The ‘Whitening’ of Asian Americans
1st September 2018
This alignment of certain Asians with whites evokes historical instances of ethnic groups migrating from minority status to becoming part of the majority racial group. Sociologists have a name for this phenomenon: “whitening.” It refers to the way the white race has expanded over time to swallow up those previously considered non-whites, such as people of Irish, Italian, and Jewish heritage. In the next wave of whitening, some sociologists have theorized, Asians and Latinos could begin to vanish into whiteness, as some assimilate culturally into white norms and culture, and become treated and seen by whites as fellow whites. “The idea of who is white and which groups belong and don’t belong to it has been malleable and has changed.

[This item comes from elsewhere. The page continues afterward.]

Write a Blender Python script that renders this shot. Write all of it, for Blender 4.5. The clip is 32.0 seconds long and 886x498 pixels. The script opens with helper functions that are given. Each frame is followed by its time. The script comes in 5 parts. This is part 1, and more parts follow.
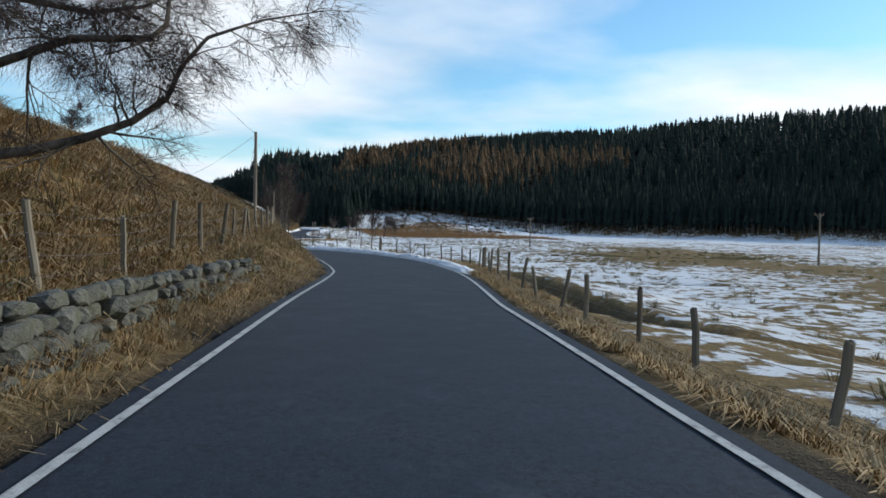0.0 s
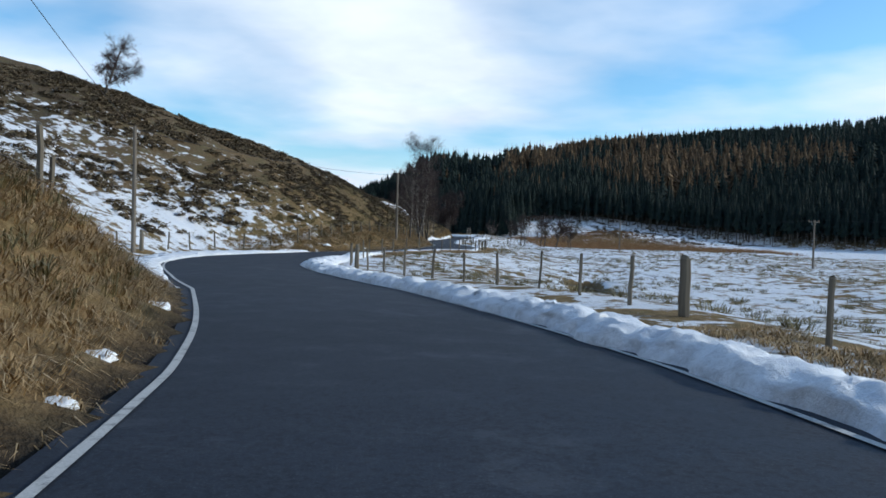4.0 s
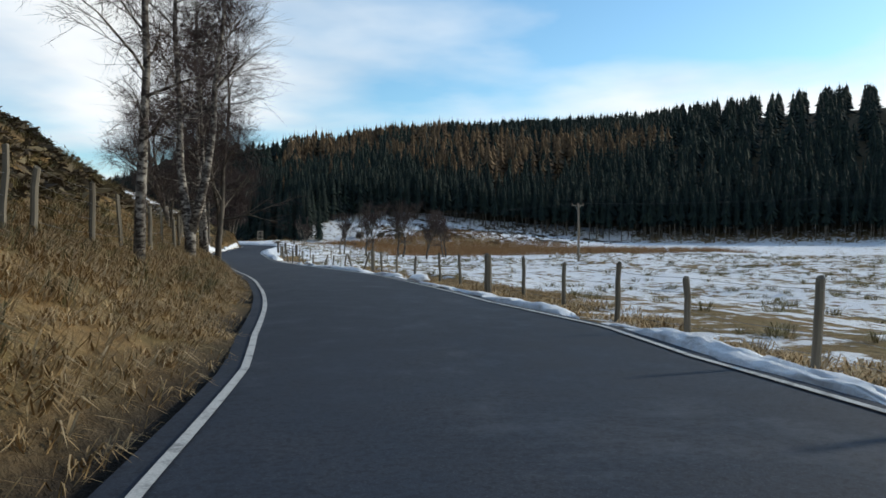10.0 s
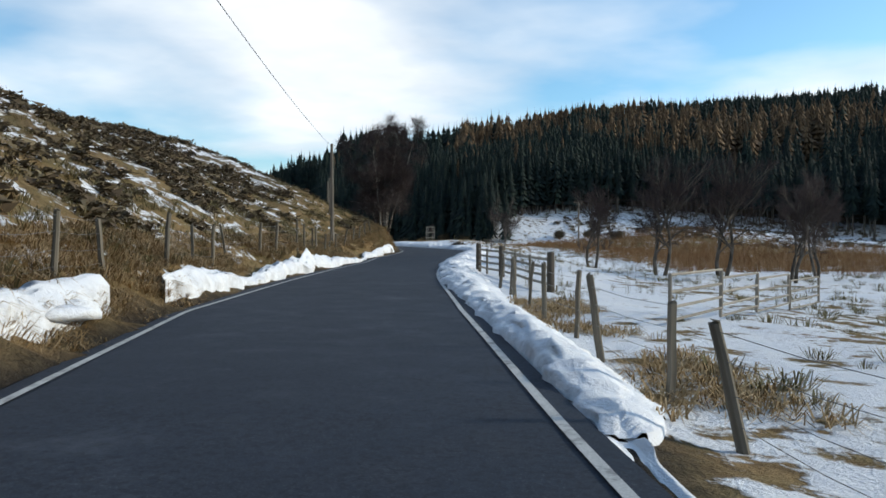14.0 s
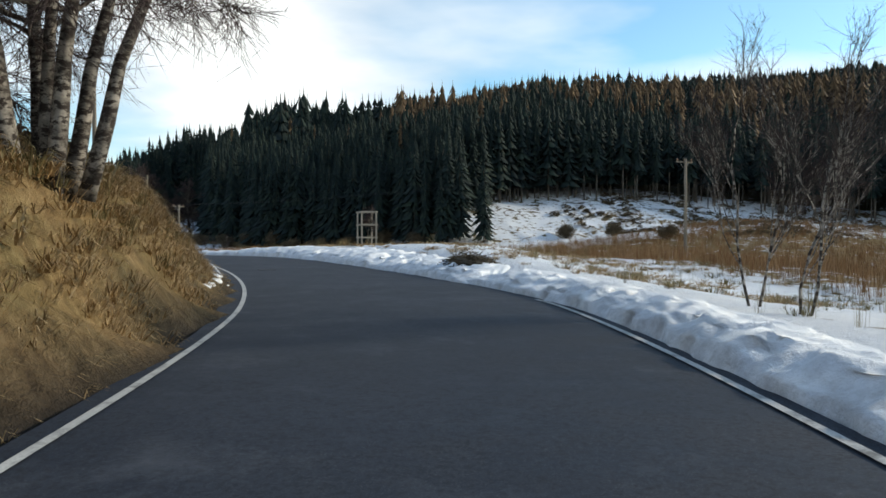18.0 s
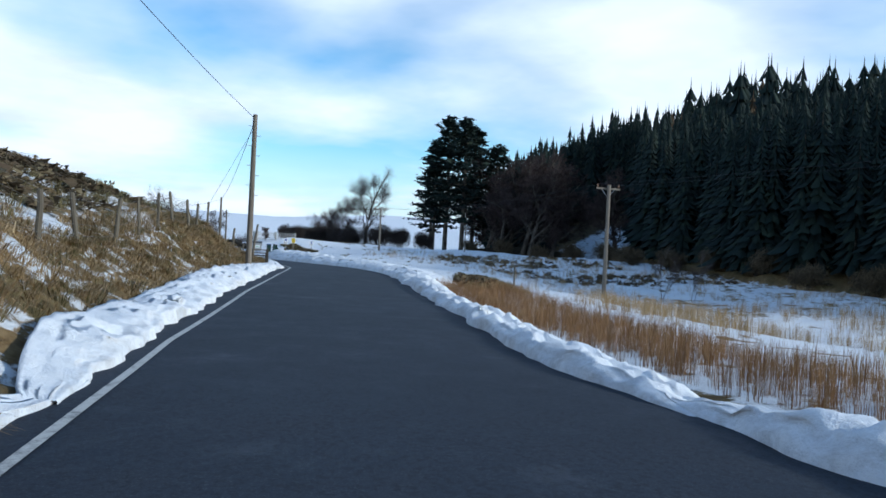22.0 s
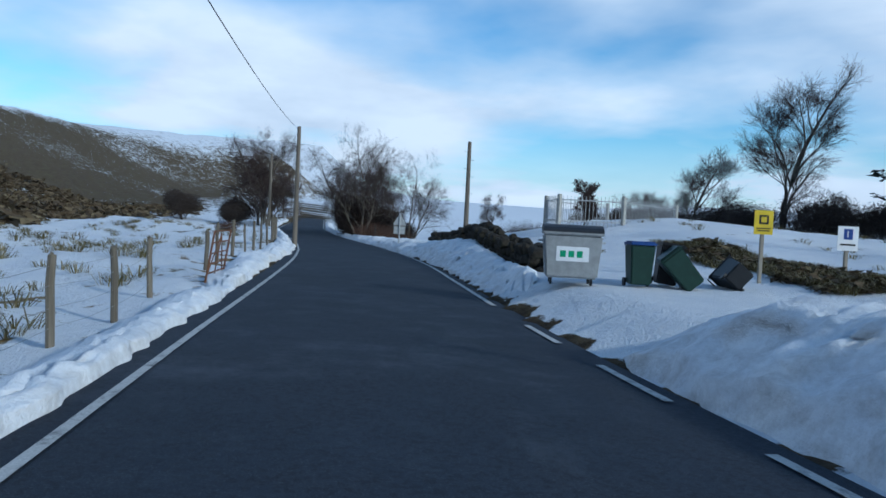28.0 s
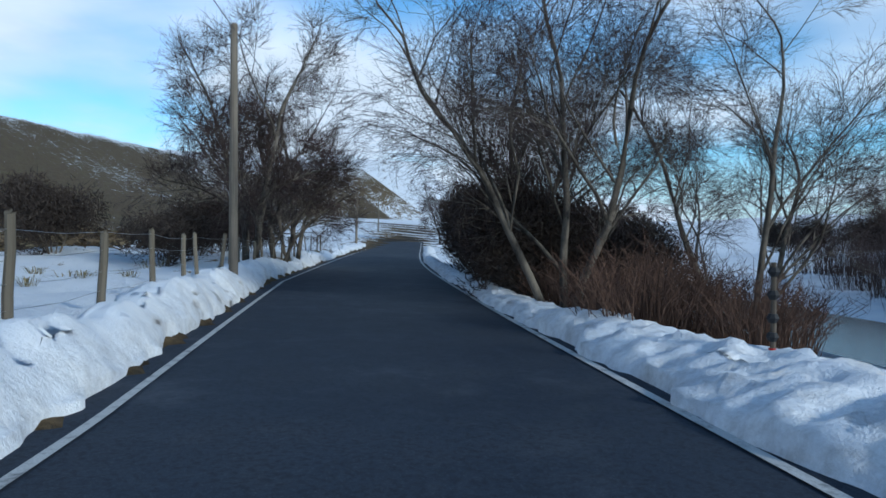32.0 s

It is different across place and time,” Jonathan Warren, a University of Washington sociology professor who has written about whitening, told me.
Some are born white, others achieve whiteness, and yet others have whiteness thrust upon them.
The author accepts the Crustian trope that ‘whiteness’ is somehow a code word for ‘upper class’, which of course it is not; Irish and Italians were never considered ‘not white’ except in the fever dreams of SJWs. For an SJW sink color has nothing to do with the color of your skin but rather is an indicator of your ‘privilege’ — hence black people with the wrong opinions aren’t really black, and non-whitea who are successful like white people are actually functionally ‘white’. And this somehow justifies discriminating against them.